_Work required_:
Restate the full listing word for word and leave the pictures out.

-------------------------

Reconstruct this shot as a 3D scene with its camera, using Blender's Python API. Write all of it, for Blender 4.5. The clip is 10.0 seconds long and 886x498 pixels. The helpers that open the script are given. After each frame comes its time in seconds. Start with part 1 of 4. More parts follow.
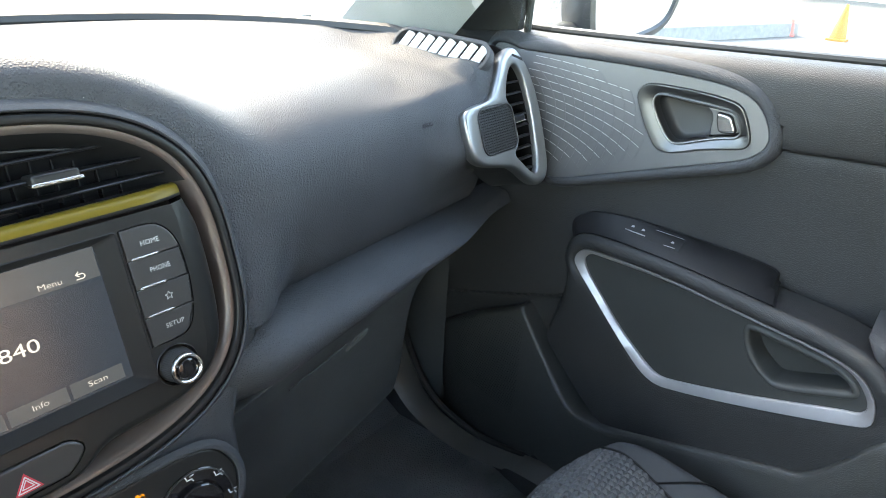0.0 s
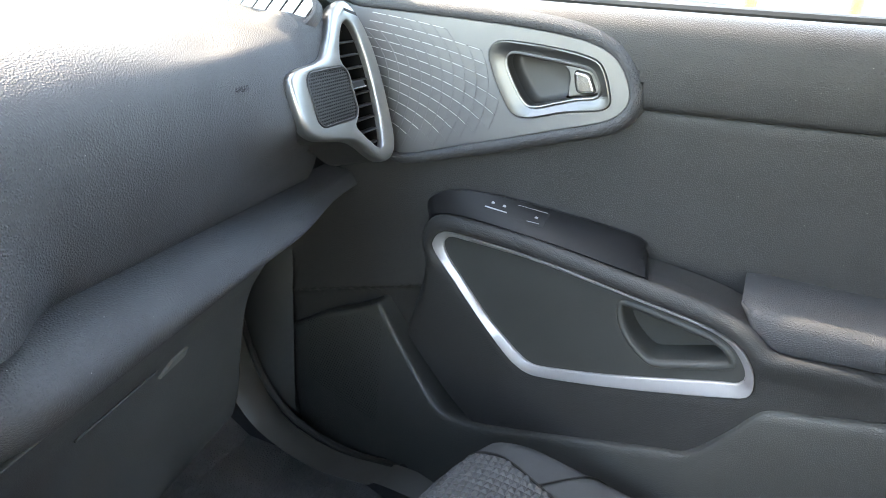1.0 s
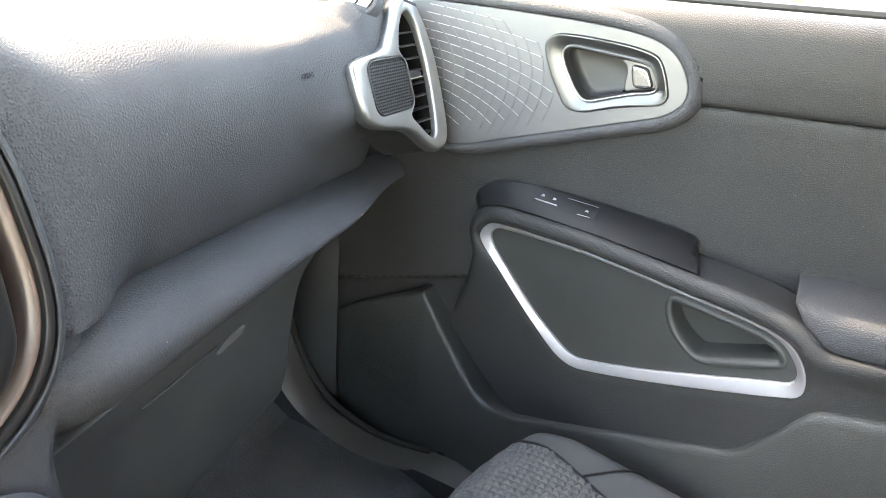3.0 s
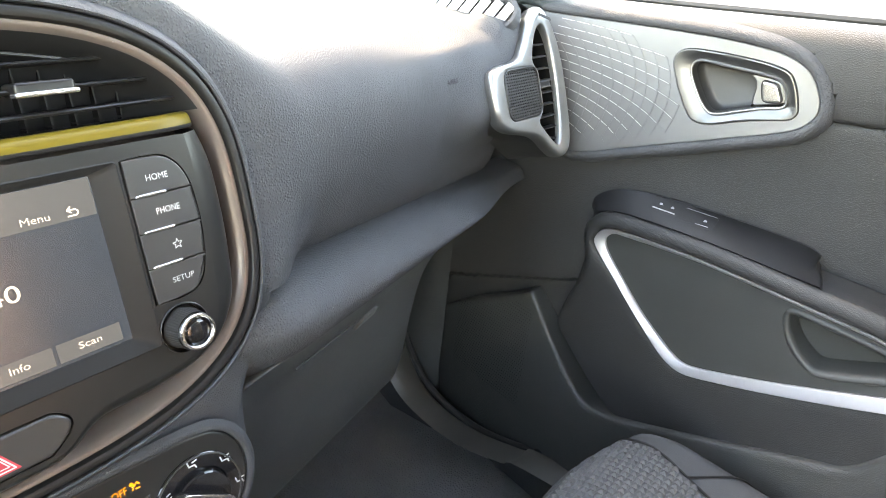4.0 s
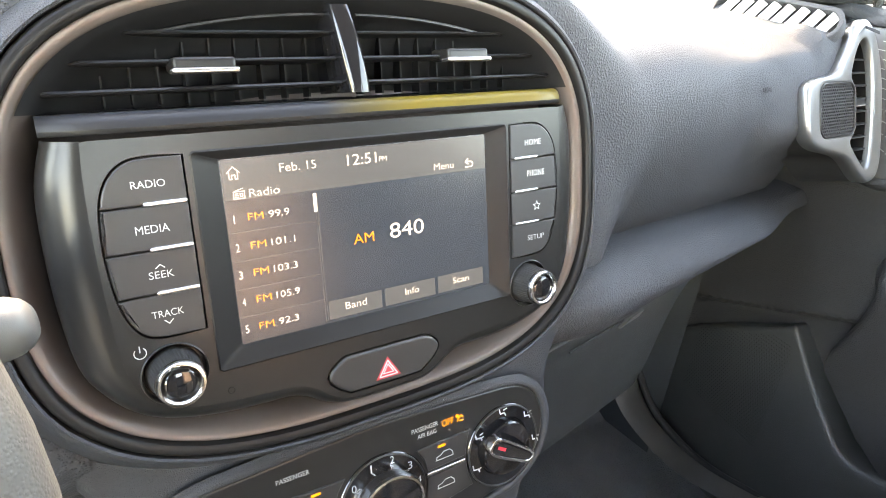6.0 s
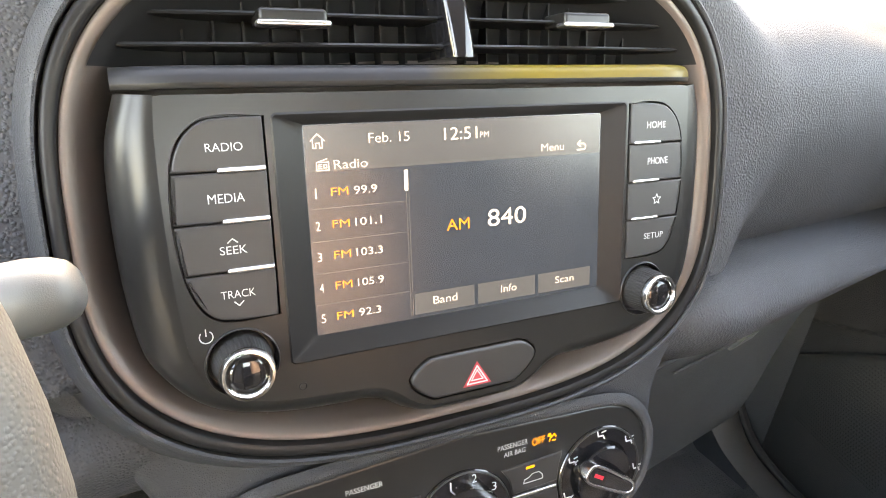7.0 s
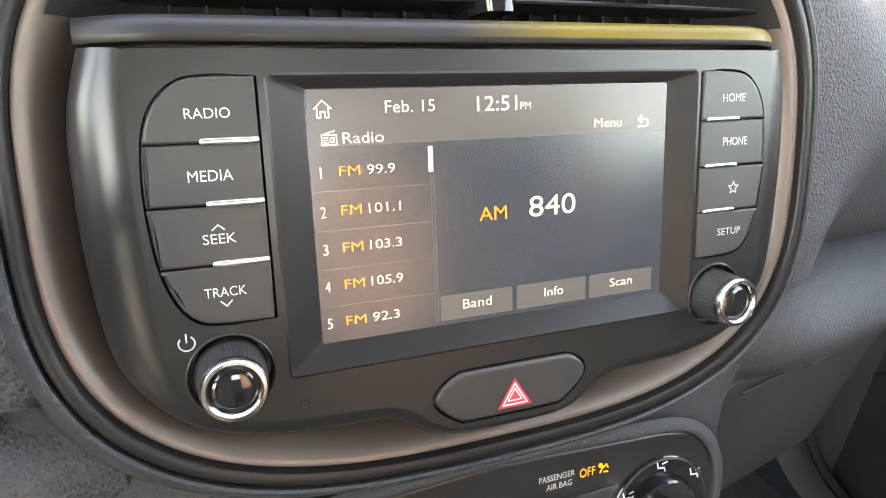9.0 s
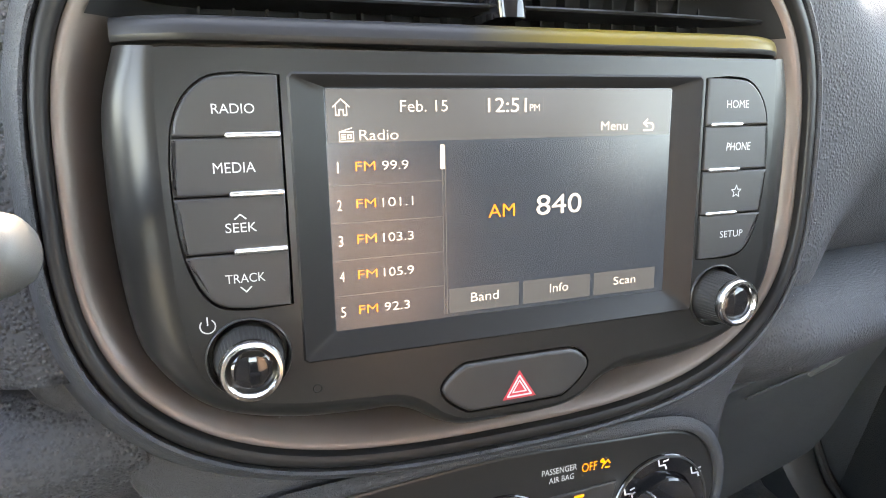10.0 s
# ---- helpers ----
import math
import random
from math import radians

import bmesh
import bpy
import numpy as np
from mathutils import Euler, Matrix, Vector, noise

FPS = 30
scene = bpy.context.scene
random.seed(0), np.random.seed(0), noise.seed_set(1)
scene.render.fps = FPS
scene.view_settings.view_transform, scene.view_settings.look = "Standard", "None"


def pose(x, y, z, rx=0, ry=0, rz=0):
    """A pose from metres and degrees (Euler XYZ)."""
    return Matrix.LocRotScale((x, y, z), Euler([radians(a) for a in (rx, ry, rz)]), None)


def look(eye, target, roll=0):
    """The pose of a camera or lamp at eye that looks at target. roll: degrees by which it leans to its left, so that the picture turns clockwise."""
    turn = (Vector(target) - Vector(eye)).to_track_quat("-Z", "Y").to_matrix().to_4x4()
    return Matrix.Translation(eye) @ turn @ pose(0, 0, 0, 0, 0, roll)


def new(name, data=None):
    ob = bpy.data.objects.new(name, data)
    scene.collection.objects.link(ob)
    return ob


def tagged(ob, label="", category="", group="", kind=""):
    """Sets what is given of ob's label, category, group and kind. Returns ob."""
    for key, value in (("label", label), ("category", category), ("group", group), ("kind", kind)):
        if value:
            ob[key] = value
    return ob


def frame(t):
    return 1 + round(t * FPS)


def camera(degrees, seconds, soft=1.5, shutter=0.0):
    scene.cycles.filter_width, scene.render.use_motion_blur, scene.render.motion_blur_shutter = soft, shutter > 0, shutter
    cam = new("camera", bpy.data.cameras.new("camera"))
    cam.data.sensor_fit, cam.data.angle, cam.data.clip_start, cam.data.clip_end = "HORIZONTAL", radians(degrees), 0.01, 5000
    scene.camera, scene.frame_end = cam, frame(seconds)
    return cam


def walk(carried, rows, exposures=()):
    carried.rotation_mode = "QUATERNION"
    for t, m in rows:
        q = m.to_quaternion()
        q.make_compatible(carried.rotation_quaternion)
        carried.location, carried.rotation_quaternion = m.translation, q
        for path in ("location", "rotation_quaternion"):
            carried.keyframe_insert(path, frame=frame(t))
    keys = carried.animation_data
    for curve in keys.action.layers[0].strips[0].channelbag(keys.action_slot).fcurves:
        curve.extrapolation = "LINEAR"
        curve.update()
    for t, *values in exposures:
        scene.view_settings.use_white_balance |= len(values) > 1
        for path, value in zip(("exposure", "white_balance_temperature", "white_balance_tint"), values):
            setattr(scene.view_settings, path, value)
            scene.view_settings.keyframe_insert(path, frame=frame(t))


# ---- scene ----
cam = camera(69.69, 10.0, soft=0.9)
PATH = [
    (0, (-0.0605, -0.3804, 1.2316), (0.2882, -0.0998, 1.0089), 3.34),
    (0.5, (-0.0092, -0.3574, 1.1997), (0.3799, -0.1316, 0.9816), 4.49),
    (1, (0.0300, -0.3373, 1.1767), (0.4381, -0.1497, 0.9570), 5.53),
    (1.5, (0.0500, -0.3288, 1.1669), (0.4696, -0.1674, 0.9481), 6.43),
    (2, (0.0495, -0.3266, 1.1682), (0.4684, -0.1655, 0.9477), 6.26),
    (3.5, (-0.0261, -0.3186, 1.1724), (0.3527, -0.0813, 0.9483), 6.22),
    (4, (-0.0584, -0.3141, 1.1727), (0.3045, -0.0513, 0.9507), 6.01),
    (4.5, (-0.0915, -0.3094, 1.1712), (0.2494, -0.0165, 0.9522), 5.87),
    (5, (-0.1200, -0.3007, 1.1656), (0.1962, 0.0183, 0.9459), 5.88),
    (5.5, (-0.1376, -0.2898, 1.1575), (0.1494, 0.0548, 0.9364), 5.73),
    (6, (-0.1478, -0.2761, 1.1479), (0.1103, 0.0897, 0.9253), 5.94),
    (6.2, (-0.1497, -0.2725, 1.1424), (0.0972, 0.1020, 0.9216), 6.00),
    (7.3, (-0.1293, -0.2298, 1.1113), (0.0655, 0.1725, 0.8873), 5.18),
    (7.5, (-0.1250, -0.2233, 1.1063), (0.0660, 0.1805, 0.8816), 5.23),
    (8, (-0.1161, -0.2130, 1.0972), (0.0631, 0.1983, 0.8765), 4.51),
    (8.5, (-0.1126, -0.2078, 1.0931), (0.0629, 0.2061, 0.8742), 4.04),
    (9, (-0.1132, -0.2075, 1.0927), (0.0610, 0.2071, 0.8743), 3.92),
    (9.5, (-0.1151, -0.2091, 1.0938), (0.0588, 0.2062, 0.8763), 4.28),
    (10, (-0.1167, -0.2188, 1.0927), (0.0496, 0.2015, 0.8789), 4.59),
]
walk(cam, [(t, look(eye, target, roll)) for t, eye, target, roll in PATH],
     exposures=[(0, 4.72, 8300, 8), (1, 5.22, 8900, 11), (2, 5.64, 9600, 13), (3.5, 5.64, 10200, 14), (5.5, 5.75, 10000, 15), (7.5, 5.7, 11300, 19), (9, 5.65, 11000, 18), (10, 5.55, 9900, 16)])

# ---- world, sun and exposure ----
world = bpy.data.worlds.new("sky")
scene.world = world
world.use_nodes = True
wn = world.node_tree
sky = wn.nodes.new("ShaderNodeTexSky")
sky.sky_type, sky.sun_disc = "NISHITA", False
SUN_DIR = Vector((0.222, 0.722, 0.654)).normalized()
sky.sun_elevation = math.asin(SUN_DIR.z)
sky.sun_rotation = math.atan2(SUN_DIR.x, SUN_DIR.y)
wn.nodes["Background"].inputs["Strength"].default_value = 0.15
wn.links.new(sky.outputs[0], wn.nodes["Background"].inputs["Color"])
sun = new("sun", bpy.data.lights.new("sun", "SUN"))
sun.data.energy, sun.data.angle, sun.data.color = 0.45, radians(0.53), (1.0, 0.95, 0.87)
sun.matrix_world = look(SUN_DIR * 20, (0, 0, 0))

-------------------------

_Solution to the problem_:
Reconstruct this shot as a 3D scene with its camera, using Blender's Python API. Write all of it, for Blender 4.5. The clip is 10.0 seconds long and 886x498 pixels. The helpers that open the script are given. After each frame comes its time in seconds. Start with part 1 of 4. More parts follow.
0.0 s
1.0 s
3.0 s
4.0 s
6.0 s
7.0 s
9.0 s
10.0 s
# ---- helpers ----
import math
import random
from math import radians

import bmesh
import bpy
import numpy as np
from mathutils import Euler, Matrix, Vector, noise

FPS = 30
scene = bpy.context.scene
random.seed(0), np.random.seed(0), noise.seed_set(1)
scene.render.fps = FPS
scene.view_settings.view_transform, scene.view_settings.look = "Standard", "None"


def pose(x, y, z, rx=0, ry=0, rz=0):
    """A pose from metres and degrees (Euler XYZ)."""
    return Matrix.LocRotScale((x, y, z), Euler([radians(a) for a in (rx, ry, rz)]), None)


def look(eye, target, roll=0):
    """The pose of a camera or lamp at eye that looks at target. roll: degrees by which it leans to its left, so that the picture turns clockwise."""
    turn = (Vector(target) - Vector(eye)).to_track_quat("-Z", "Y").to_matrix().to_4x4()
    return Matrix.Translation(eye) @ turn @ pose(0, 0, 0, 0, 0, roll)


def new(name, data=None):
    ob = bpy.data.objects.new(name, data)
    scene.collection.objects.link(ob)
    return ob


def tagged(ob, label="", category="", group="", kind=""):
    """Sets what is given of ob's label, category, group and kind. Returns ob."""
    for key, value in (("label", label), ("category", category), ("group", group), ("kind", kind)):
        if value:
            ob[key] = value
    return ob


def frame(t):
    return 1 + round(t * FPS)


def camera(degrees, seconds, soft=1.5, shutter=0.0):
    scene.cycles.filter_width, scene.render.use_motion_blur, scene.render.motion_blur_shutter = soft, shutter > 0, shutter
    cam = new("camera", bpy.data.cameras.new("camera"))
    cam.data.sensor_fit, cam.data.angle, cam.data.clip_start, cam.data.clip_end = "HORIZONTAL", radians(degrees), 0.01, 5000
    scene.camera, scene.frame_end = cam, frame(seconds)
    return cam


def walk(carried, rows, exposures=()):
    carried.rotation_mode = "QUATERNION"
    for t, m in rows:
        q = m.to_quaternion()
        q.make_compatible(carried.rotation_quaternion)
        carried.location, carried.rotation_quaternion = m.translation, q
        for path in ("location", "rotation_quaternion"):
            carried.keyframe_insert(path, frame=frame(t))
    keys = carried.animation_data
    for curve in keys.action.layers[0].strips[0].channelbag(keys.action_slot).fcurves:
        curve.extrapolation = "LINEAR"
        curve.update()
    for t, *values in exposures:
        scene.view_settings.use_white_balance |= len(values) > 1
        for path, value in zip(("exposure", "white_balance_temperature", "white_balance_tint"), values):
            setattr(scene.view_settings, path, value)
            scene.view_settings.keyframe_insert(path, frame=frame(t))


# ---- scene ----
cam = camera(69.69, 10.0, soft=0.9)
PATH = [
    (0, (-0.0605, -0.3804, 1.2316), (0.2882, -0.0998, 1.0089), 3.34),
    (0.5, (-0.0092, -0.3574, 1.1997), (0.3799, -0.1316, 0.9816), 4.49),
    (1, (0.0300, -0.3373, 1.1767), (0.4381, -0.1497, 0.9570), 5.53),
    (1.5, (0.0500, -0.3288, 1.1669), (0.4696, -0.1674, 0.9481), 6.43),
    (2, (0.0495, -0.3266, 1.1682), (0.4684, -0.1655, 0.9477), 6.26),
    (3.5, (-0.0261, -0.3186, 1.1724), (0.3527, -0.0813, 0.9483), 6.22),
    (4, (-0.0584, -0.3141, 1.1727), (0.3045, -0.0513, 0.9507), 6.01),
    (4.5, (-0.0915, -0.3094, 1.1712), (0.2494, -0.0165, 0.9522), 5.87),
    (5, (-0.1200, -0.3007, 1.1656), (0.1962, 0.0183, 0.9459), 5.88),
    (5.5, (-0.1376, -0.2898, 1.1575), (0.1494, 0.0548, 0.9364), 5.73),
    (6, (-0.1478, -0.2761, 1.1479), (0.1103, 0.0897, 0.9253), 5.94),
    (6.2, (-0.1497, -0.2725, 1.1424), (0.0972, 0.1020, 0.9216), 6.00),
    (7.3, (-0.1293, -0.2298, 1.1113), (0.0655, 0.1725, 0.8873), 5.18),
    (7.5, (-0.1250, -0.2233, 1.1063), (0.0660, 0.1805, 0.8816), 5.23),
    (8, (-0.1161, -0.2130, 1.0972), (0.0631, 0.1983, 0.8765), 4.51),
    (8.5, (-0.1126, -0.2078, 1.0931), (0.0629, 0.2061, 0.8742), 4.04),
    (9, (-0.1132, -0.2075, 1.0927), (0.0610, 0.2071, 0.8743), 3.92),
    (9.5, (-0.1151, -0.2091, 1.0938), (0.0588, 0.2062, 0.8763), 4.28),
    (10, (-0.1167, -0.2188, 1.0927), (0.0496, 0.2015, 0.8789), 4.59),
]
walk(cam, [(t, look(eye, target, roll)) for t, eye, target, roll in PATH],
     exposures=[(0, 4.72, 8300, 8), (1, 5.22, 8900, 11), (2, 5.64, 9600, 13), (3.5, 5.64, 10200, 14), (5.5, 5.75, 10000, 15), (7.5, 5.7, 11300, 19), (9, 5.65, 11000, 18), (10, 5.55, 9900, 16)])

# ---- world, sun and exposure ----
world = bpy.data.worlds.new("sky")
scene.world = world
world.use_nodes = True
wn = world.node_tree
sky = wn.nodes.new("ShaderNodeTexSky")
sky.sky_type, sky.sun_disc = "NISHITA", False
SUN_DIR = Vector((0.222, 0.722, 0.654)).normalized()
sky.sun_elevation = math.asin(SUN_DIR.z)
sky.sun_rotation = math.atan2(SUN_DIR.x, SUN_DIR.y)
wn.nodes["Background"].inputs["Strength"].default_value = 0.15
wn.links.new(sky.outputs[0], wn.nodes["Background"].inputs["Color"])
sun = new("sun", bpy.data.lights.new("sun", "SUN"))
sun.data.energy, sun.data.angle, sun.data.color = 0.45, radians(0.53), (1.0, 0.95, 0.87)
sun.matrix_world = look(SUN_DIR * 20, (0, 0, 0))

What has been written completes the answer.